Calculate Linux 20.6
After that last review, Jonni Bidwell finds something much more suited to his highbrow tastes: a Russian distro based on the venerable Gentoo.
Jonni Bidwell has a slice of celebratory cake as he explores the latest version of the Gentoo distro that’s now 20 years old.
Back in Elizabethan times, “calculating” used to be a crime, punishable by being locked up in the Tower of London or some other ghastly fate. Fortunately, times have changed and we generally show deference to those who calculate, especially if it saves us from doing sums.
Calculate Linux, name notwithstanding, is not really about manipulating equations (or getting locked up in the Tower), but rather a well-put-together distribution that anyone with some Linux experience can use. It’s based on Gentoo Linux. Yes, that’s right, the compileeverything-from-source meta-distro that’s the butt of many a jibe and meme on social media (whatever that is).

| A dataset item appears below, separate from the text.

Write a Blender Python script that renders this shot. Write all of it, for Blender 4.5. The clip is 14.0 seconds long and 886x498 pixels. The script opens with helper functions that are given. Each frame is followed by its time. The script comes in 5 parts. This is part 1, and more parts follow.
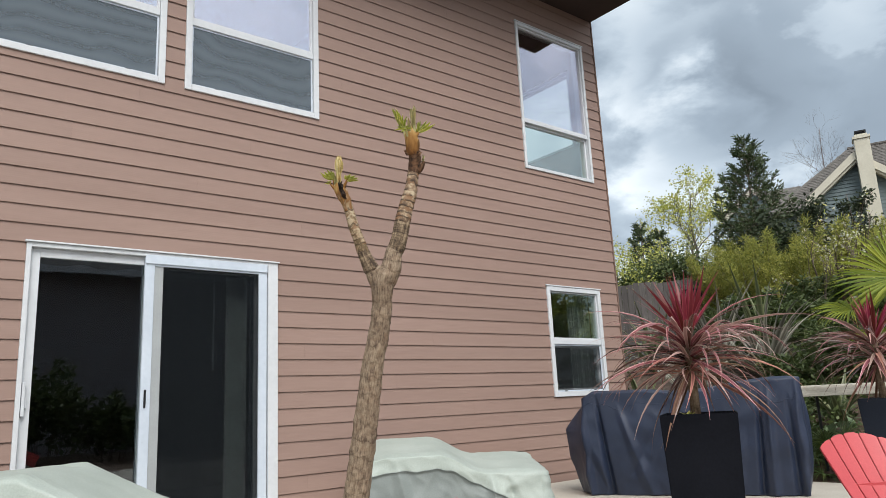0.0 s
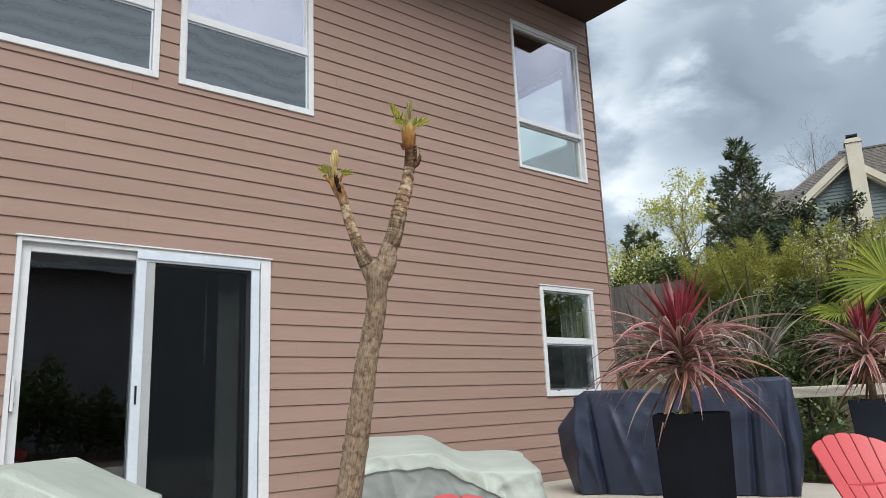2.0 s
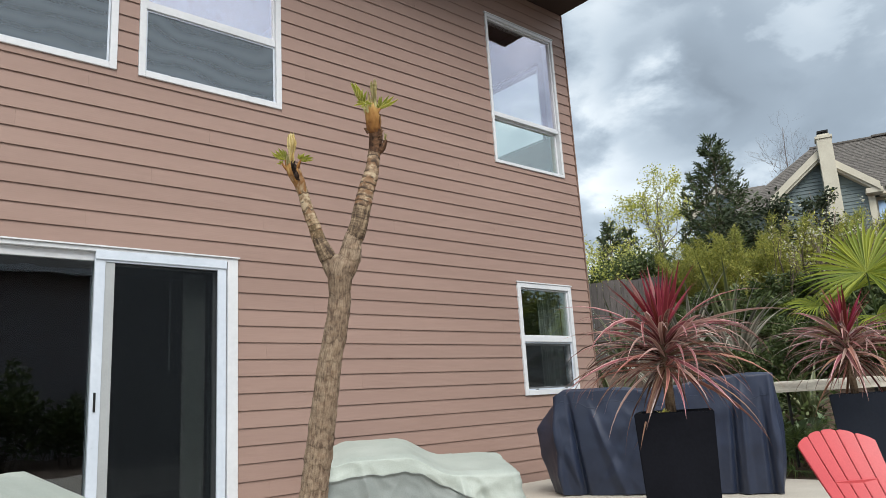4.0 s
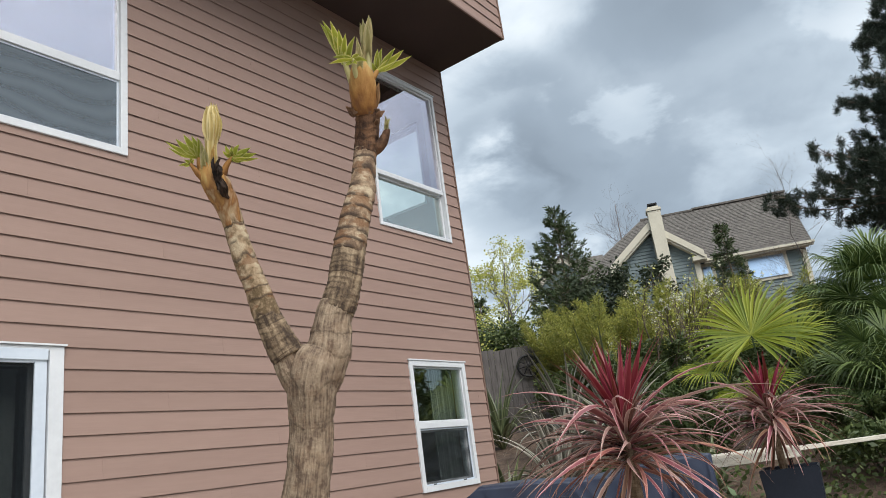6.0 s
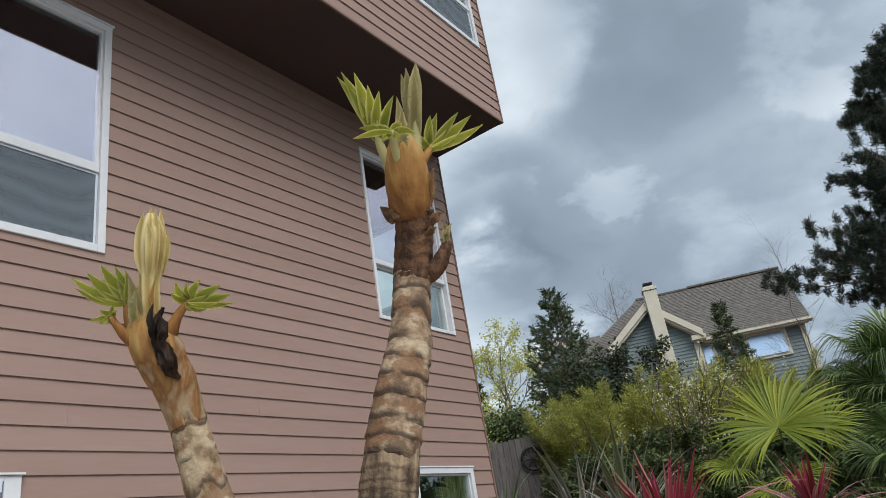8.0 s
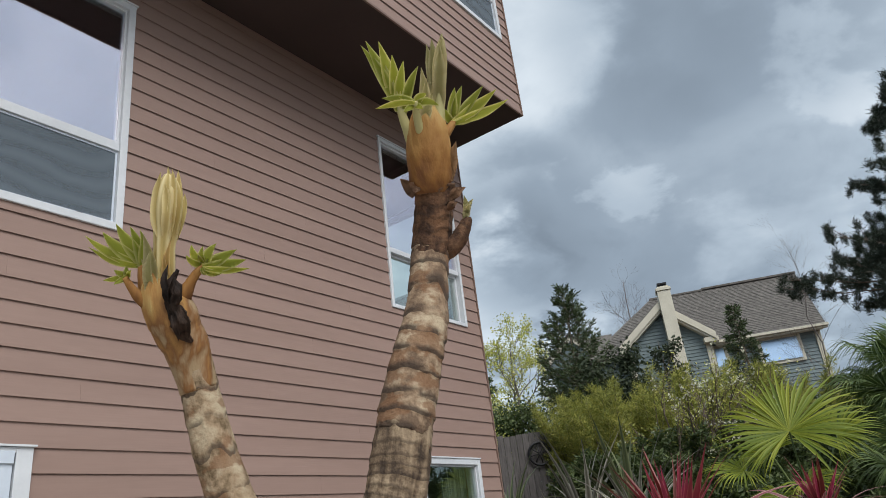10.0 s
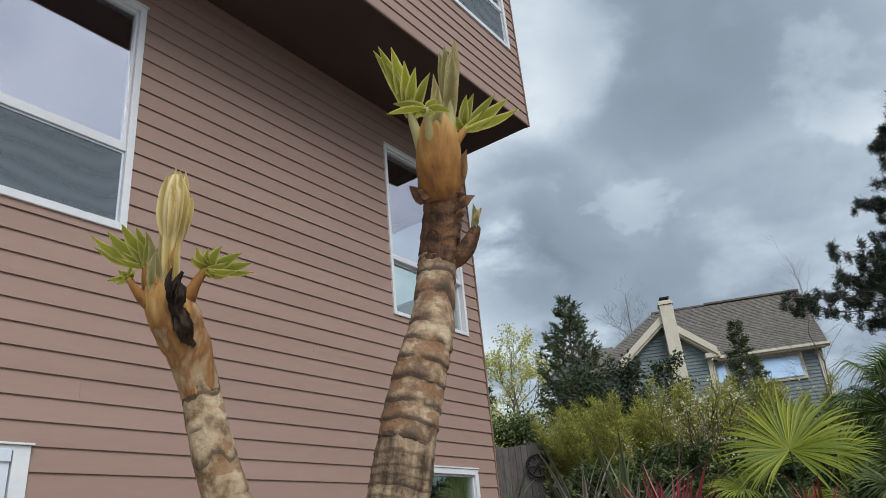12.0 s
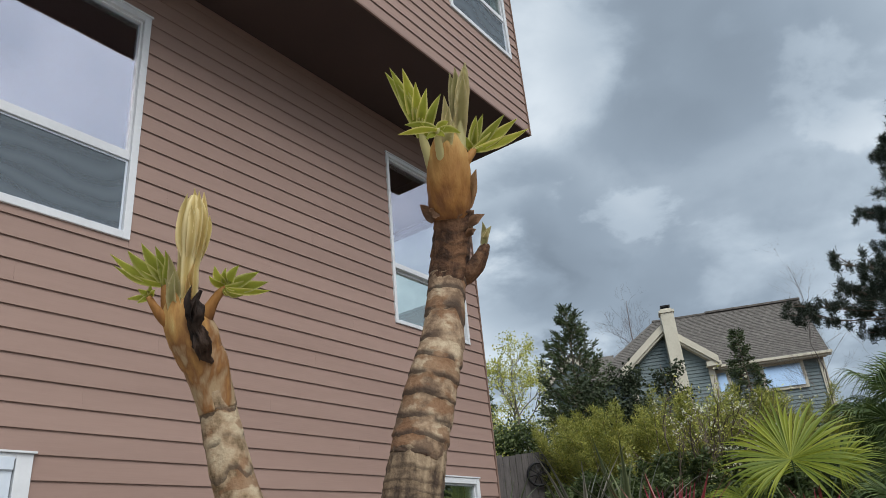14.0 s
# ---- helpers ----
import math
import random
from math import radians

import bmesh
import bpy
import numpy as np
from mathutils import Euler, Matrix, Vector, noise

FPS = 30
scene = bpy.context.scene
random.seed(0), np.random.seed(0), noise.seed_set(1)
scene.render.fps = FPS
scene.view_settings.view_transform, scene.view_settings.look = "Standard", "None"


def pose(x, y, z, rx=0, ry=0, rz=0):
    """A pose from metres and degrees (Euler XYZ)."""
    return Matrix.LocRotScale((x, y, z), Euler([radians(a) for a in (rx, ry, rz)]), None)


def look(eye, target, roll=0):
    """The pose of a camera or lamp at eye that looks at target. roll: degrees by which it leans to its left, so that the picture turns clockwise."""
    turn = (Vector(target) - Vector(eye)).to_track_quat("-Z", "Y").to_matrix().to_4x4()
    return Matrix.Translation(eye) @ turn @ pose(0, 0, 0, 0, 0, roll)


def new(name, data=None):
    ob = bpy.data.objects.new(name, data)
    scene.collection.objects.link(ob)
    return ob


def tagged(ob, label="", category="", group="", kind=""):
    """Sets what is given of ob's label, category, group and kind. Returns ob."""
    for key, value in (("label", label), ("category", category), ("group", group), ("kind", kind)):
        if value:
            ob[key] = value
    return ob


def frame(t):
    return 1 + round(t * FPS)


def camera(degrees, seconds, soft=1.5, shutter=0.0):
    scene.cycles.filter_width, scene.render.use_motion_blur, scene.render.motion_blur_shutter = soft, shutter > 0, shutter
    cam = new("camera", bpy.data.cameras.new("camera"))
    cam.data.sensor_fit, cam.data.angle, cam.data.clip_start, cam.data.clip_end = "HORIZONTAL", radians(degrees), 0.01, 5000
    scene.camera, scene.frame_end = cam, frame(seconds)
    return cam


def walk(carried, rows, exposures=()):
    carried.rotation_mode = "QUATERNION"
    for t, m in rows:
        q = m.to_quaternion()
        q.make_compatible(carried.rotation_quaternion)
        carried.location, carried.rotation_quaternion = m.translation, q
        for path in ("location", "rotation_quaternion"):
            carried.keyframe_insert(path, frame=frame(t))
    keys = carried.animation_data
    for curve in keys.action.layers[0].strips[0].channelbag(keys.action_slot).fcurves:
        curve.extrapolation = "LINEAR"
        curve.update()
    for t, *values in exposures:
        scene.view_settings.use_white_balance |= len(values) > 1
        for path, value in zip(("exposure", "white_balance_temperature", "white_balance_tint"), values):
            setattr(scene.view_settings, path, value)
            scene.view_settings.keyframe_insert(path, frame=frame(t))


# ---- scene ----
cam = camera(63.2, 14.0, soft=0.5)
# seconds, eye, target, roll
ROWS = [
    (0, (0.0826, 0.1004, 0.8444), (1.3162, 1.6170, 1.2662), -2.81),
    (0.5, (0.0797, 0.1071, 0.8373), (1.3178, 1.6173, 1.2691), -3.02),
    (1, (0.0880, 0.1150, 0.8425), (1.3305, 1.6207, 1.2771), -3.06),
    (1.5, (0.0942, 0.1216, 0.8377), (1.3410, 1.6252, 1.2671), -2.84),
    (2, (0.0832, 0.1169, 0.8317), (1.3328, 1.6207, 1.2527), -2.41),
    (2.5, (0.0900, 0.1270, 0.8344), (1.3429, 1.6297, 1.2495), -2.30),
    (5, (0.3824, 0.6123, 0.8996), (1.7236, 2.0233, 1.3581), -4.26),
    (5.5, (0.4801, 0.9180, 0.9768), (1.8770, 2.2332, 1.5415), -6.03),
    (6, (0.6173, 1.1830, 1.0902), (2.1820, 2.2909, 1.6597), -7.68),
    (6.5, (0.8399, 1.4020, 1.2545), (2.4158, 2.3986, 1.9778), -9.51),
    (7, (0.9084, 1.4904, 1.3295), (2.4677, 2.4634, 2.1181), -10.59),
    (7.5, (0.9088, 1.4889, 1.3342), (2.4587, 2.4740, 2.1263), -10.37),
    (8, (0.8904, 1.4832, 1.3285), (2.4239, 2.5025, 2.1090), -9.55),
    (10.5, (0.9030, 1.5015, 1.3194), (2.4125, 2.5628, 2.0910), -6.63),
    (11, (0.8943, 1.4969, 1.3256), (2.3933, 2.5662, 2.1064), -6.31),
    (11.5, (0.8981, 1.5067, 1.3217), (2.3945, 2.5753, 2.1085), -5.85),
    (12, (0.9050, 1.5073, 1.3230), (2.4088, 2.5638, 2.1120), -5.44),
    (12.5, (0.9103, 1.5061, 1.3197), (2.4234, 2.5471, 2.1114), -5.08),
    (13, (0.9013, 1.5020, 1.3214), (2.4163, 2.5333, 2.1220), -4.92),
    (13.5, (0.8892, 1.5031, 1.3276), (2.3968, 2.5349, 2.1415), -4.92),
    (14, (0.8867, 1.5042, 1.3271), (2.3834, 2.5560, 2.1356), -5.31),
]
walk(cam, [(t, look(eye, target, roll)) for t, eye, target, roll in ROWS],
     exposures=((0.0, -0.01, 6450, 10), (2.5, -0.03, 6450, 10), (5.0, 0.06, 6500, 10), (6.0, 0.0, 6450, 10), (7.0, -0.25, 6330, 10), (14.0, -0.31, 6320, 10)))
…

So the tagline “easy Linux from the source” perhaps should have an asterisk somewhere. This isn’t a beginner’s distro, there’s no “app store”-type affair and the documentation isn’t clear in some places, especially if you’re unfamiliar with Gentoo terminology (although much of the time Gentoo’s excellent docs will have the answers). However, it does provide a lot of the advantages of Gentoo and spares a lot of the pain (lengthy compile times, trying to come up with a workable set of USE flags, unstable packages fighting with one another… that sort of thing).
There are KDE, Cinnamon, LXQT, MATE and Xfce desktop editions available, as well as a Server and a dedicated Directory Server edition. And if you want to build a more minimal desktop or server, barebones “Scratch” editions are available. Oh, and there’s a media centre edition, too. We think that’s all of them. We opted for the MATE edition, which didn’t include the modern Brisk menu, so looks dated compared to distros that do. In general the software selection was fairly sparse given the 8GB install footprint, though. It was nice to see an RC build of the Clementine music player, the project having recently emerged from a three-year hiatus.
A straightforward installation… mostly
If you’ve ever installed Gentoo (or tried to) you’ll know it’s rather painstaking. Not so Calculate. The installer does enable you to create rather elaborate partition schemes, such as having dedicated partitions for swap, data and system updates. It’s a little more involved than installing Ubuntu or suchlike, but it doesn’t take three days and is all fairly self-explanatory.
If you leave the defaults you get three partitions: root, data and home. Setting up the initial user is a bit of a pitfall, since you have to manually set up the groups to which they belong. You’ll be fine if you just modify the guest user account on the live environment, or copy the groups of which it’s a member. But if you don’t, you’ll find things like USB, accelerated video, printing, scanning and all manner of other things don’t work.
Calculate has its own binary repositories, so you don’t need to compile everything from source. But it’s also entirely compatible with Gentoo, or whatever overlays you might use with Gentoo. So yes, you can recompile everything with bespoke processor optimisations, strip out unnecessary functionality through USE variables and use the latest unstable sources. The eix tool is included to speed up queries to the Portage tree which stores package info.
Managing this kind of hybrid arrangement is made easy through Calculate’s cl-update tool which manages the official Gentoo tree, Calculate’s overlay (and any desktop-specific profiles), as well as any custom additions by the user. It’ll also clean up orphan packages and can do reverse-dependency rebuilds. Leaving you free to tinker the bejesus out of this fine distribution.